WHAT TO PRODUCE »
Repeat the data below exactly, dropping any pictures it holds.

COLLECTED MATERIAL »
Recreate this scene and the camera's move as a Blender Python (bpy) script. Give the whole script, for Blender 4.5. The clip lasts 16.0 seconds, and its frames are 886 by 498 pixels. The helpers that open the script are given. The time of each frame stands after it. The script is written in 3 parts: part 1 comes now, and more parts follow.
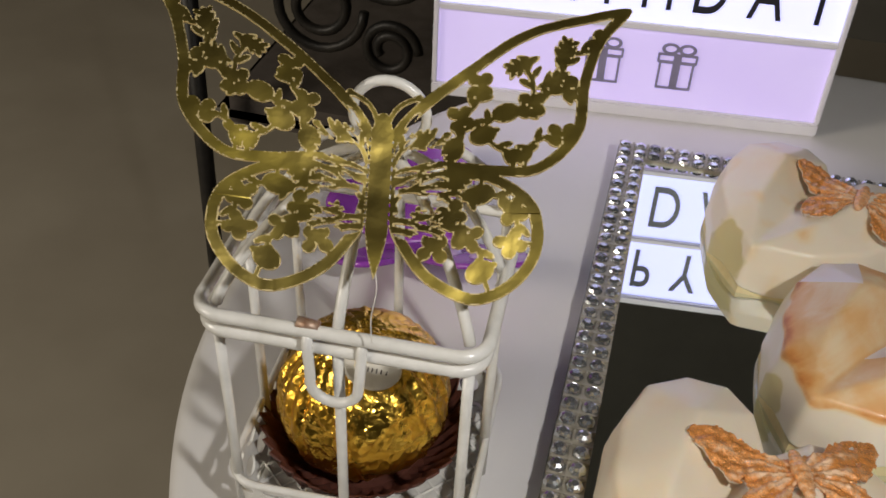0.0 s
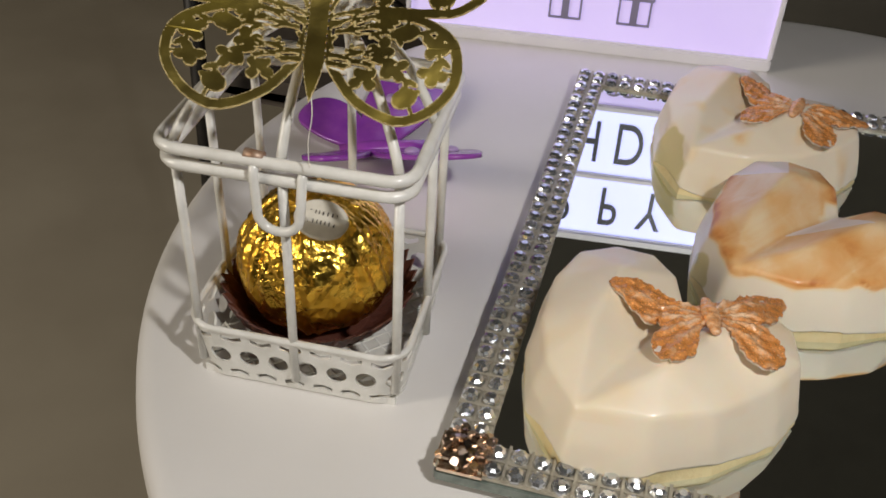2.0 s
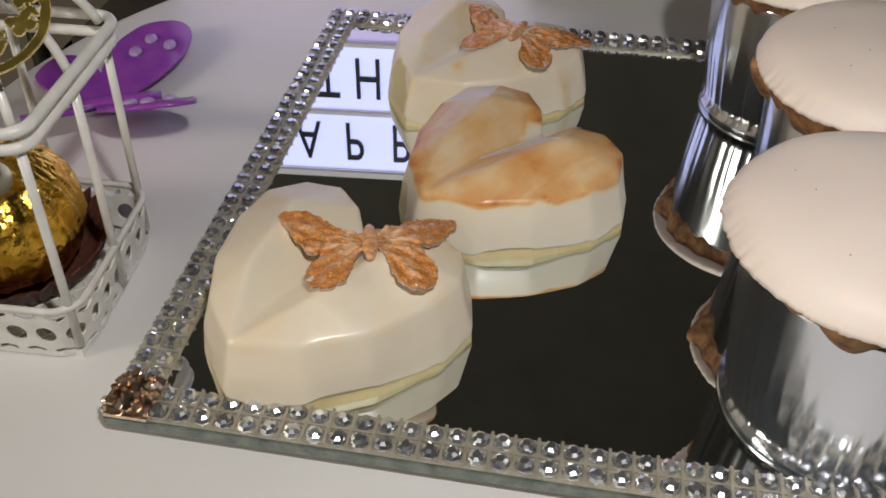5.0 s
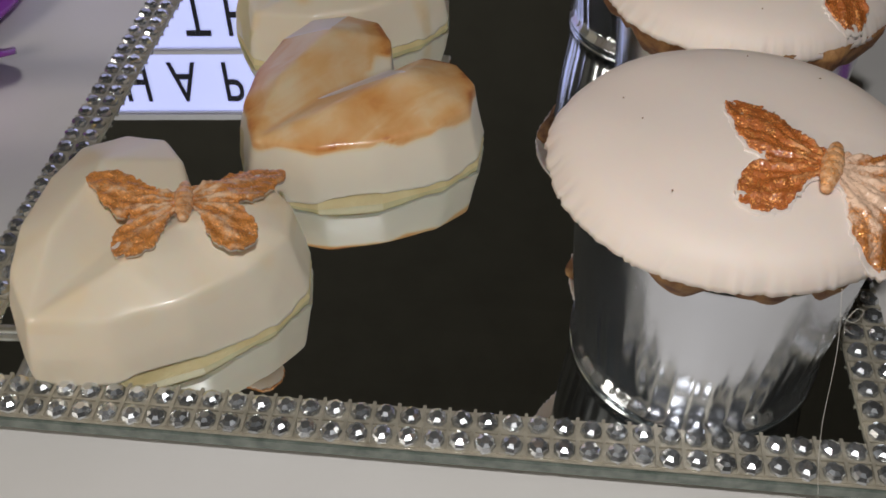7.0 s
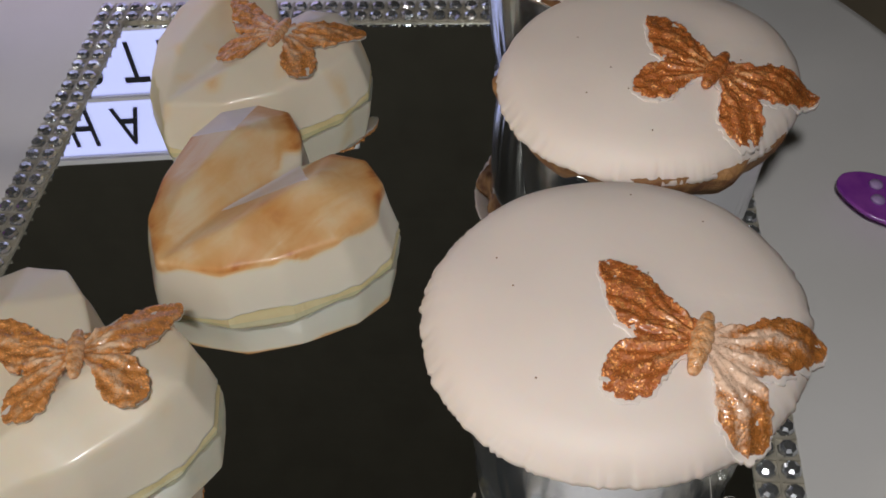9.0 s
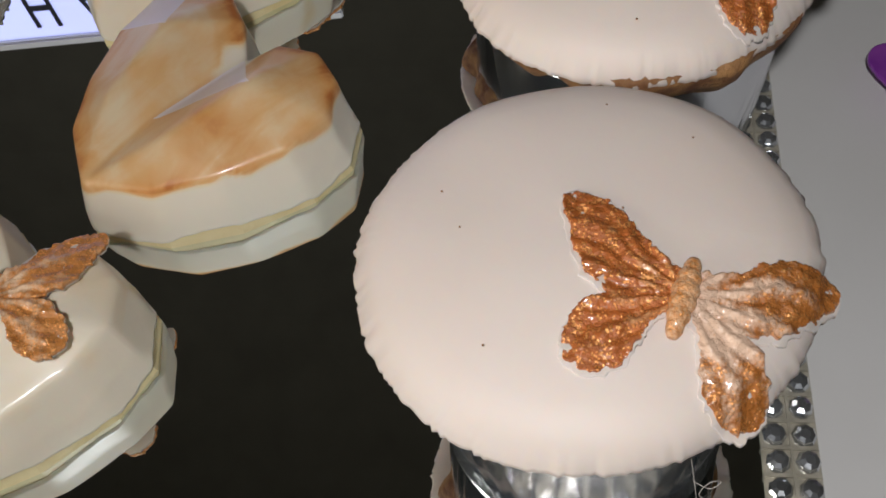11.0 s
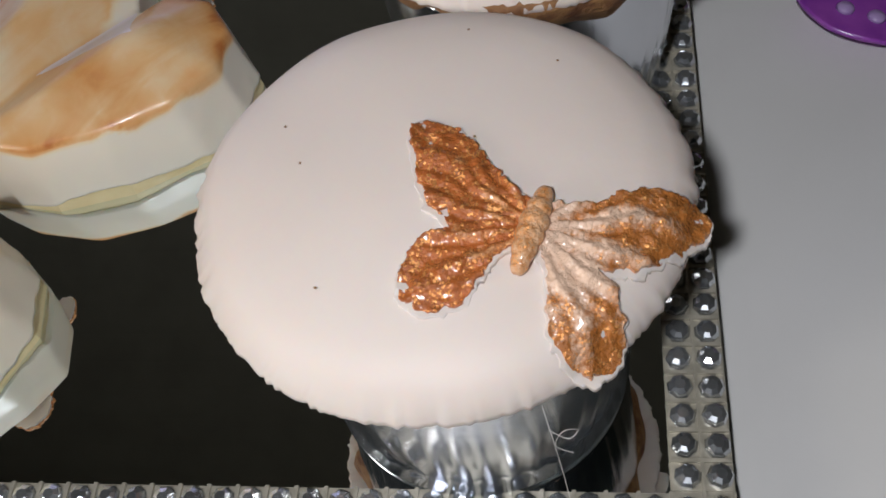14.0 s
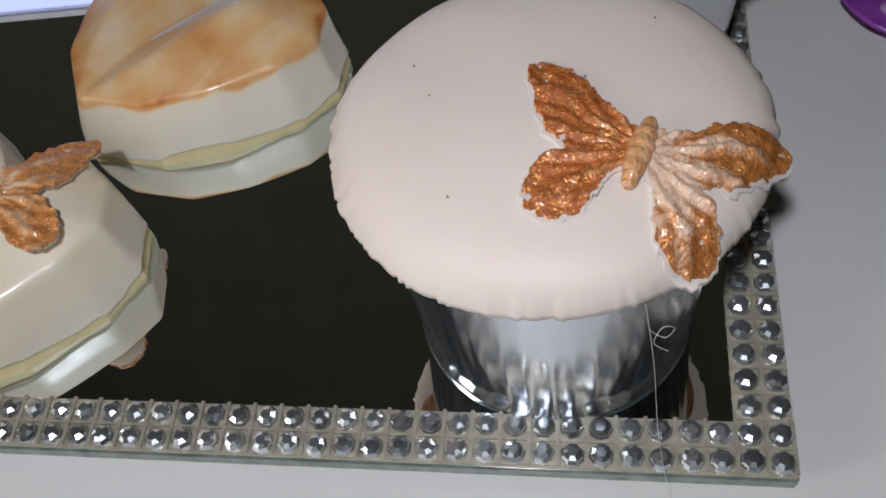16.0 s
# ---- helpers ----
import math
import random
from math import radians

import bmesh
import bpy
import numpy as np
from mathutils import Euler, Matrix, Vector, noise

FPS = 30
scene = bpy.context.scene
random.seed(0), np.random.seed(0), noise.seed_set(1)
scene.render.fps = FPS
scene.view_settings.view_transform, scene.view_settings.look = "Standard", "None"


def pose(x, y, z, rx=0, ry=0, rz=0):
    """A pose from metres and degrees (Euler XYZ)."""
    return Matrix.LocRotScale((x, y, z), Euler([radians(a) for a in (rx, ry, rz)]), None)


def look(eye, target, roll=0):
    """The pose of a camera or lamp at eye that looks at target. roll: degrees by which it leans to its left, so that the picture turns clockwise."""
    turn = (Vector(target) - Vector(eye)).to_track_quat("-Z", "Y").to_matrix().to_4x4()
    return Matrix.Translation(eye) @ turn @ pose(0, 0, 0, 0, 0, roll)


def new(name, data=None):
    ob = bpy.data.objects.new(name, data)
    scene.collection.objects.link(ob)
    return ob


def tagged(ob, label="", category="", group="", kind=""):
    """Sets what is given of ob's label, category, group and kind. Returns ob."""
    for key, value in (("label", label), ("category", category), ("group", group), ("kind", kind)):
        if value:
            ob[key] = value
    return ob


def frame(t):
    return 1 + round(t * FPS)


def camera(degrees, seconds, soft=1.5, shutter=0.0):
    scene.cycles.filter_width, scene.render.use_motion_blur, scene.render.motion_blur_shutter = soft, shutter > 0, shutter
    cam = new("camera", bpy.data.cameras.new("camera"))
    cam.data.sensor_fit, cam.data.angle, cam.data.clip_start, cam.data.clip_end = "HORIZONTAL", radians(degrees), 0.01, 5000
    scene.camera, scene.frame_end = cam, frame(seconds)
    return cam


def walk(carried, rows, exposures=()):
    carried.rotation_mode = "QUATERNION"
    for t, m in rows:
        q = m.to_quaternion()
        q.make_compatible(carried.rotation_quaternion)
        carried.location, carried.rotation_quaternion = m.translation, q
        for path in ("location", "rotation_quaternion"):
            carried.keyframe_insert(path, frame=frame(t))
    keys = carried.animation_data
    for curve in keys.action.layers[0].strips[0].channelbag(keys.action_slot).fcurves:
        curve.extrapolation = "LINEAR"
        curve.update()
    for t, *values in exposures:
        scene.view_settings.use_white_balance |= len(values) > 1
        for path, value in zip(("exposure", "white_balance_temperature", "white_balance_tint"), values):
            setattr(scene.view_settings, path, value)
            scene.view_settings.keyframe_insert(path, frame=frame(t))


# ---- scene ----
cam = camera(48.0, 16.0, soft=1.7)
PATH = [
    (0, (0.0070, -0.0928, 0.1646), (-0.0279, 0.0604, 0.0409), 2.86),
    (0.5, (0.0093, -0.0999, 0.1616), (-0.0273, 0.0540, 0.0393), 2.73),
    (1, (0.0124, -0.1061, 0.1572), (-0.0240, 0.0479, 0.0349), 3.27),
    (1.5, (0.0187, -0.1133, 0.1542), (-0.0185, 0.0415, 0.0330), 3.21),
    (2, (0.0291, -0.1205, 0.1510), (-0.0087, 0.0344, 0.0302), 2.93),
    (2.5, (0.0395, -0.1250, 0.1497), (0.0021, 0.0303, 0.0292), 2.27),
    (3, (0.0507, -0.1265, 0.1501), (0.0128, 0.0284, 0.0293), 1.38),
    (3.5, (0.0613, -0.1260, 0.1561), (0.0233, 0.0274, 0.0336), 0.60),
    (4, (0.0721, -0.1190, 0.1559), (0.0352, 0.0311, 0.0289), -0.62),
    (4.5, (0.0777, -0.1142, 0.1521), (0.0459, 0.0358, 0.0237), -0.27),
    (5, (0.0844, -0.1117, 0.1516), (0.0588, 0.0395, 0.0232), 0.77),
    (5.2, (0.0874, -0.1110, 0.1516), (0.0644, 0.0406, 0.0232), 1.28),
    (7.5, (0.1114, -0.0874, 0.1441), (0.0963, 0.0519, 0.0013), -1.32),
    (8, (0.1173, -0.0795, 0.1472), (0.1016, 0.0573, 0.0022), -2.42),
    (8.5, (0.1243, -0.0691, 0.1592), (0.1049, 0.0650, 0.0121), -4.53),
    (9, (0.1272, -0.0628, 0.1672), (0.1074, 0.0688, 0.0180), -5.32),
    (11.5, (0.1399, -0.0323, 0.1511), (0.1129, 0.0705, -0.0183), -12.33),
    (12, (0.1431, -0.0299, 0.1492), (0.1163, 0.0719, -0.0208), -12.51),
    (12.5, (0.1481, -0.0281, 0.1469), (0.1196, 0.0707, -0.0247), -13.97),
    (13, (0.1546, -0.0286, 0.1453), (0.1228, 0.0712, -0.0251), -15.49),
    (13.5, (0.1576, -0.0318, 0.1419), (0.1260, 0.0702, -0.0272), -15.45),
    (14, (0.1552, -0.0348, 0.1407), (0.1258, 0.0689, -0.0278), -14.55),
    (14.5, (0.1531, -0.0373, 0.1390), (0.1244, 0.0667, -0.0294), -14.34),
    (15, (0.1500, -0.0415, 0.1379), (0.1216, 0.0633, -0.0300), -14.15),
    (15.5, (0.1450, -0.0492, 0.1410), (0.1174, 0.0571, -0.0261), -12.32),
    (16, (0.1430, -0.0562, 0.1468), (0.1147, 0.0547, -0.0172), -11.17),
]
EXPOSURES = [(0, 0.06, 6480, 10), (1, 0.16, 6480, 10), (3.5, 0.06, 6460, 10), (5, -0.08, 6420, 10), (7.5, -0.34, 6300, 10), (9, -0.32, 6250, 10), (11.5, -0.1, 6080, 10), (13.5, -0.05, 5900, 10), (15, -0.17, 5780, 10), (16, -0.22, 5730, 10)]
walk(cam, [(t, look(eye, target, roll)) for t, eye, target, roll in PATH], EXPOSURES)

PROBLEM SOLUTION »
Recreate this scene and the camera's move as a Blender Python (bpy) script. Give the whole script, for Blender 4.5. The clip lasts 16.0 seconds, and its frames are 886 by 498 pixels. The helpers that open the script are given. The time of each frame stands after it. The script is written in 3 parts: part 1 comes now, and more parts follow.
0.0 s
2.0 s
5.0 s
7.0 s
9.0 s
11.0 s
14.0 s
16.0 s
# ---- helpers ----
import math
import random
from math import radians

import bmesh
import bpy
import numpy as np
from mathutils import Euler, Matrix, Vector, noise

FPS = 30
scene = bpy.context.scene
random.seed(0), np.random.seed(0), noise.seed_set(1)
scene.render.fps = FPS
scene.view_settings.view_transform, scene.view_settings.look = "Standard", "None"


def pose(x, y, z, rx=0, ry=0, rz=0):
    """A pose from metres and degrees (Euler XYZ)."""
    return Matrix.LocRotScale((x, y, z), Euler([radians(a) for a in (rx, ry, rz)]), None)


def look(eye, target, roll=0):
    """The pose of a camera or lamp at eye that looks at target. roll: degrees by which it leans to its left, so that the picture turns clockwise."""
    turn = (Vector(target) - Vector(eye)).to_track_quat("-Z", "Y").to_matrix().to_4x4()
    return Matrix.Translation(eye) @ turn @ pose(0, 0, 0, 0, 0, roll)


def new(name, data=None):
    ob = bpy.data.objects.new(name, data)
    scene.collection.objects.link(ob)
    return ob


def tagged(ob, label="", category="", group="", kind=""):
    """Sets what is given of ob's label, category, group and kind. Returns ob."""
    for key, value in (("label", label), ("category", category), ("group", group), ("kind", kind)):
        if value:
            ob[key] = value
    return ob


def frame(t):
    return 1 + round(t * FPS)


def camera(degrees, seconds, soft=1.5, shutter=0.0):
    scene.cycles.filter_width, scene.render.use_motion_blur, scene.render.motion_blur_shutter = soft, shutter > 0, shutter
    cam = new("camera", bpy.data.cameras.new("camera"))
    cam.data.sensor_fit, cam.data.angle, cam.data.clip_start, cam.data.clip_end = "HORIZONTAL", radians(degrees), 0.01, 5000
    scene.camera, scene.frame_end = cam, frame(seconds)
    return cam


def walk(carried, rows, exposures=()):
    carried.rotation_mode = "QUATERNION"
    for t, m in rows:
        q = m.to_quaternion()
        q.make_compatible(carried.rotation_quaternion)
        carried.location, carried.rotation_quaternion = m.translation, q
        for path in ("location", "rotation_quaternion"):
            carried.keyframe_insert(path, frame=frame(t))
    keys = carried.animation_data
    for curve in keys.action.layers[0].strips[0].channelbag(keys.action_slot).fcurves:
        curve.extrapolation = "LINEAR"
        curve.update()
    for t, *values in exposures:
        scene.view_settings.use_white_balance |= len(values) > 1
        for path, value in zip(("exposure", "white_balance_temperature", "white_balance_tint"), values):
            setattr(scene.view_settings, path, value)
            scene.view_settings.keyframe_insert(path, frame=frame(t))


# ---- scene ----
cam = camera(48.0, 16.0, soft=1.7)
PATH = [
    (0, (0.0070, -0.0928, 0.1646), (-0.0279, 0.0604, 0.0409), 2.86),
    (0.5, (0.0093, -0.0999, 0.1616), (-0.0273, 0.0540, 0.0393), 2.73),
    (1, (0.0124, -0.1061, 0.1572), (-0.0240, 0.0479, 0.0349), 3.27),
    (1.5, (0.0187, -0.1133, 0.1542), (-0.0185, 0.0415, 0.0330), 3.21),
    (2, (0.0291, -0.1205, 0.1510), (-0.0087, 0.0344, 0.0302), 2.93),
    (2.5, (0.0395, -0.1250, 0.1497), (0.0021, 0.0303, 0.0292), 2.27),
    (3, (0.0507, -0.1265, 0.1501), (0.0128, 0.0284, 0.0293), 1.38),
    (3.5, (0.0613, -0.1260, 0.1561), (0.0233, 0.0274, 0.0336), 0.60),
    (4, (0.0721, -0.1190, 0.1559), (0.0352, 0.0311, 0.0289), -0.62),
    (4.5, (0.0777, -0.1142, 0.1521), (0.0459, 0.0358, 0.0237), -0.27),
    (5, (0.0844, -0.1117, 0.1516), (0.0588, 0.0395, 0.0232), 0.77),
    (5.2, (0.0874, -0.1110, 0.1516), (0.0644, 0.0406, 0.0232), 1.28),
    (7.5, (0.1114, -0.0874, 0.1441), (0.0963, 0.0519, 0.0013), -1.32),
    (8, (0.1173, -0.0795, 0.1472), (0.1016, 0.0573, 0.0022), -2.42),
    (8.5, (0.1243, -0.0691, 0.1592), (0.1049, 0.0650, 0.0121), -4.53),
    (9, (0.1272, -0.0628, 0.1672), (0.1074, 0.0688, 0.0180), -5.32),
    (11.5, (0.1399, -0.0323, 0.1511), (0.1129, 0.0705, -0.0183), -12.33),
    (12, (0.1431, -0.0299, 0.1492), (0.1163, 0.0719, -0.0208), -12.51),
    (12.5, (0.1481, -0.0281, 0.1469), (0.1196, 0.0707, -0.0247), -13.97),
    (13, (0.1546, -0.0286, 0.1453), (0.1228, 0.0712, -0.0251), -15.49),
    (13.5, (0.1576, -0.0318, 0.1419), (0.1260, 0.0702, -0.0272), -15.45),
    (14, (0.1552, -0.0348, 0.1407), (0.1258, 0.0689, -0.0278), -14.55),
    (14.5, (0.1531, -0.0373, 0.1390), (0.1244, 0.0667, -0.0294), -14.34),
    (15, (0.1500, -0.0415, 0.1379), (0.1216, 0.0633, -0.0300), -14.15),
    (15.5, (0.1450, -0.0492, 0.1410), (0.1174, 0.0571, -0.0261), -12.32),
    (16, (0.1430, -0.0562, 0.1468), (0.1147, 0.0547, -0.0172), -11.17),
]
EXPOSURES = [(0, 0.06, 6480, 10), (1, 0.16, 6480, 10), (3.5, 0.06, 6460, 10), (5, -0.08, 6420, 10), (7.5, -0.34, 6300, 10), (9, -0.32, 6250, 10), (11.5, -0.1, 6080, 10), (13.5, -0.05, 5900, 10), (15, -0.17, 5780, 10), (16, -0.22, 5730, 10)]
walk(cam, [(t, look(eye, target, roll)) for t, eye, target, roll in PATH], EXPOSURES)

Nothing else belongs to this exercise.